The next morning, Pat sent us a hot tip for these striped bass. Apparently, someone had caught a bunch on a quickly stripped fly at a particular water discharge. I hadn’t brought any lures for them and asked George if he had a spoon. George had all but one spoon and offered it to me. It only took a few casts of this lucky spoon to get my target.
George fished jigs and swimbaits for them and caught a nice channel catfish instead. I sure was grateful for that spoon.
As we chatted with a local, he mentioned that shad sometimes enter this area. George needed a hickory shad for his list, so I started looking for them with bare hooks much like I had fished the blueback herring. I had a herring come off near shore and a stronger fish break off my 3lb line. There were some sort of shad or herring in the area!
George tied up a bare hook rig and I switched over to targetting the small fish I had spotted in the shallows.
As I bumbled around, I smelled a familiar cigar in the area. I looked to my right and there was Pat himself fishing with Ben! What a coincidence! Ben had arrived on a late flight and also needed to catch a striped bass for his life list. Unfortunately, even after sharing George’s lucky spoon it wasn’t meant to be. This would soon turn out to be blessing in disguise.
George caught another blueback herring on bare hooks and we offered our spot over to Ben in hopes he’d get one of those.
As we walked back to our car, I spotted a cat that was just too cool not to take a picture of.
George and I moved on to a small creek Ben and Pat had suggested for the shiners we had missed yesterday.
The water had cleared from yesterday’s rain, but George and I caught only redbreast sunfish and mummichog. I spotted a group of shiners, but they would not bite.
We were bummed out about the lack of shiners, but a big ol’ mummichog made for a laugh… what a wacky face!
We then moved on to a remote series of ponds in search of a unique species of sunfish known as flier. I had caught these already, so my target was the even more obscure Eastern mudminnow.
Upon arrival, there were some Eastern mosquitofish skirting in the shallows.
As I poked a tiny hook in the shallows, something wildly coloured darted out from under a piece of wood and ate my bait. I had caught this species before, but I don’t think I’ll ever get a more beautiful specimen than this one.
In my search for mudminnow, I ended up with two more of these gems.
I poked around in the deeper water and was rewarded with a flier.
I went back to focusing on the shallows for mudminnow and had a long fish dart out from under a patch of algae to take my bait only to come off in the weeds. It may have been a mudminnow, juvenile pickerel or bowfin, I wasn’t sure.
George hadn’t caught a flier yet so I advised him to try and replicate what I had done to catch one. Just as it was time to go, George pulled through with his lifer flier!
As we drove towards our motel, George and I debated meeting up with Pat and Ben again in the evening.
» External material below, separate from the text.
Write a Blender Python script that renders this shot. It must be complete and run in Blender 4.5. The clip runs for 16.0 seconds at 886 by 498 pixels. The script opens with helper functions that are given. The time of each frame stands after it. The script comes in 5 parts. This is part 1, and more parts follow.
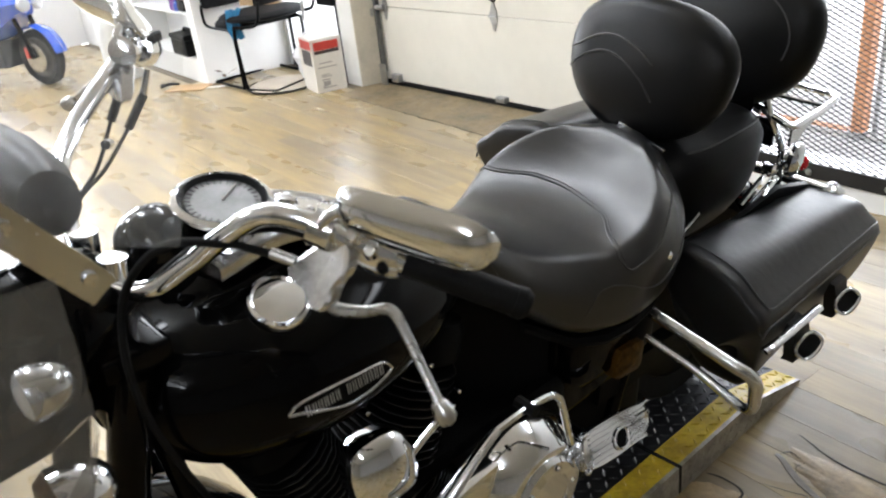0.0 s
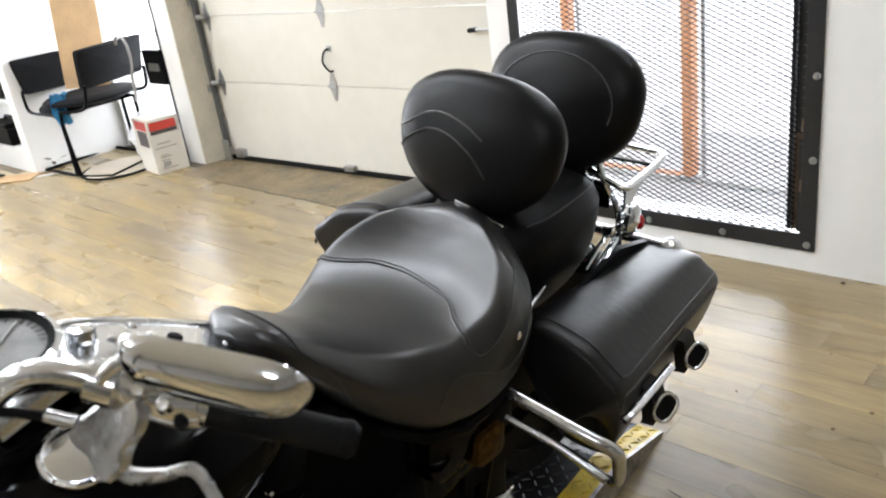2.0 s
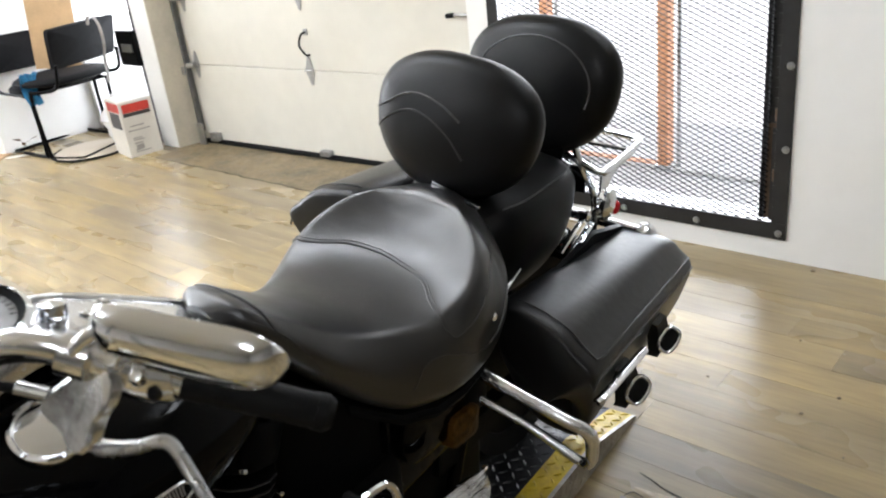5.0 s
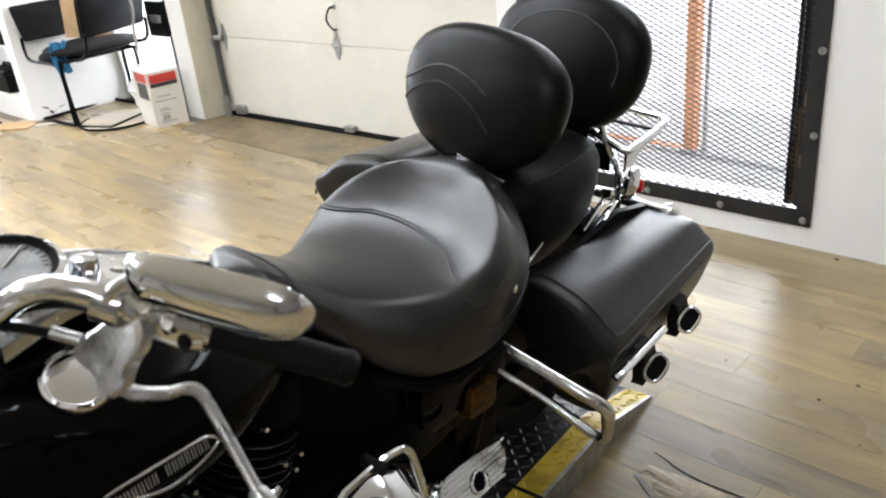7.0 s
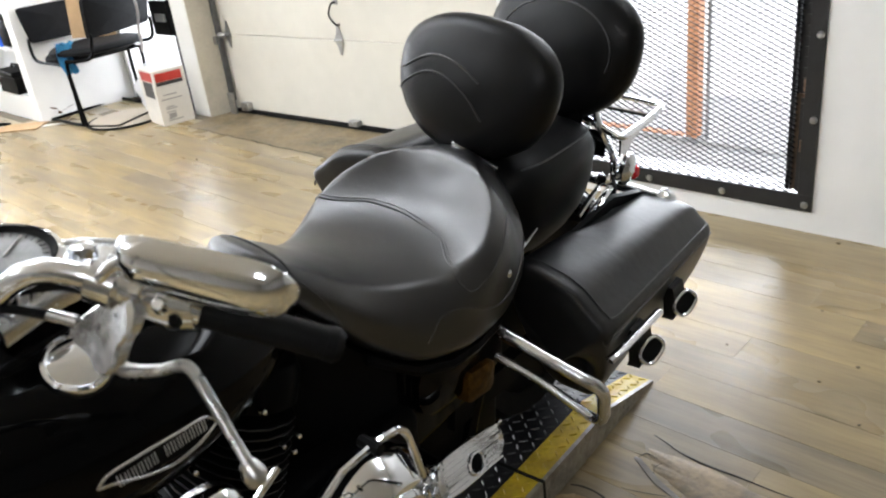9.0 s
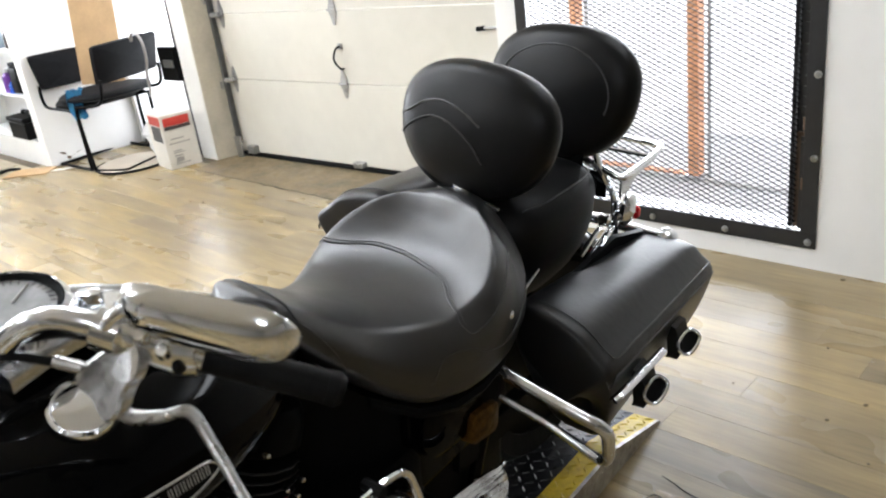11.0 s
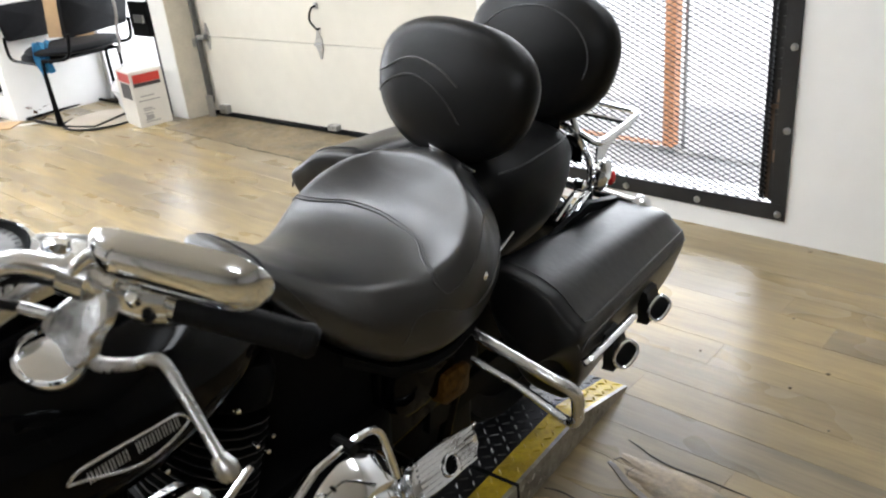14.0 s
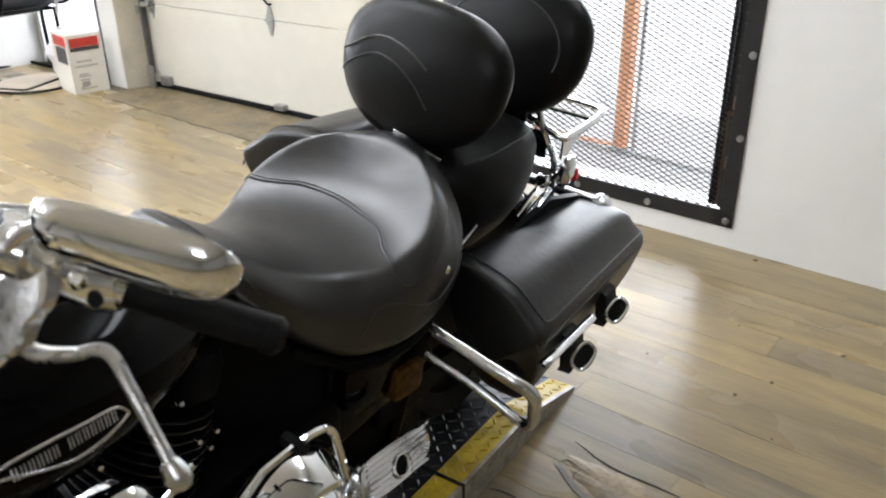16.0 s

We ended up retreating to our motel, and you can imagine the look on my face when Pat texted me to inform us of the, not one, but two white catfish they had caught. In Ben’s pursuit of striped bass, they had incidentally caught them!
George took note of the time of their catches relative to the tides. We had a window of opportunity to try for them in the morning before departing for home.